Serves 3 as a main course

1 Tablespoon olive oil
1/2 yellow onion, diced
1 large clove garlic, minced
1 cup quinoa, rinsed
2 1/4 cups vegetable broth
2 cups coarsely chopped fresh arugula
1 medium carrot, shredded (if you have a food processor, try the shredder disk)
1/2 cup thinly sliced shiitake mushrooms
1/2 bunch skinny asparagus, trimmed of the thick ends and sliced into 1″ pieces
1/4 cup grated parmesan cheese
1/2 teaspoon salt
1/4 teaspoon freshly ground pepper

1. Using a large saucepan, heat 2 teaspoons of the oil over medium heat. Saute the onion until softened, about 4 minutes. Stir in the quinoa
and garlic and cook, stirring, for about a minute.

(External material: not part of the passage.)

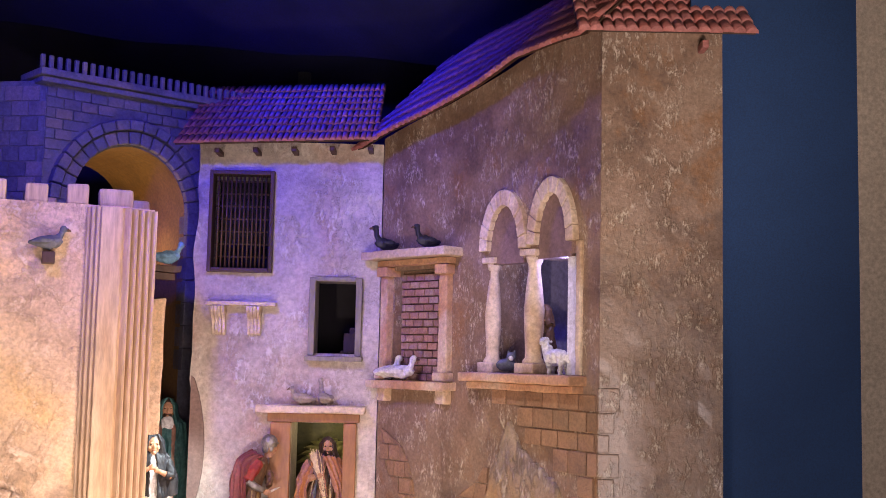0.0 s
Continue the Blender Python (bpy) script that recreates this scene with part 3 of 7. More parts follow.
part("back_board", placed(cuboid(0.10, 0.229, 0.121, 0.9, -0.3, 1.49), EM), "dark_in", house2)
part("niche_back", bent(cuts(cuboid(0.470, 0.636, 0.034, 0.060, -0.14, 0.50), 0.028, (0,))), "ochre_niche", house2, "olive ochre plaster back of the arched niche")
M["lilac_room"] = surface("lilac_room", (0.16, 0.15, 0.24), (0.22, 0.21, 0.31), 5, 0.95, 0.15, 90)
part("room_back", bent(cuts(cuboid(0.30, 0.74, 0.24, 0.25, 0.72, 1.22), 0.04, (0,))), "lilac_room", house2, "bluish plaster wall inside the arched window")
part("room_floor", bent(cuts(cuboid(0.34, 0.72, 0.0, 0.24, 0.765, 0.776), 0.04, (0,))), "trim", house2)
part("room_screen", bent(cuts(cuboid(0.634, 0.681, 0.012, 0.018, 0.779, 1.029), 0.04, (0,))), surface("white_board", (0.66, 0.66, 0.74), (0.76, 0.76, 0.84), 5, 0.7, 0.1, 90), house2, "pale board inside the window")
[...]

2. Add the broth and bring to a boil then simmer for about 12 minutes. The grain will be almost tender at this point. Meanwhile, saute the mushrooms and skinny asparagus pieces in a non-stick skillet using the remaining teaspoon of oil until the mushrooms are almost cooked and the asparagus is crunchy tender. Stir the arugula, carrot, mushrooms, and asparagus into the grain and simmer for another couple minutes. Stir in the cheese and season to taste with salt and pepper. Unbelievably good.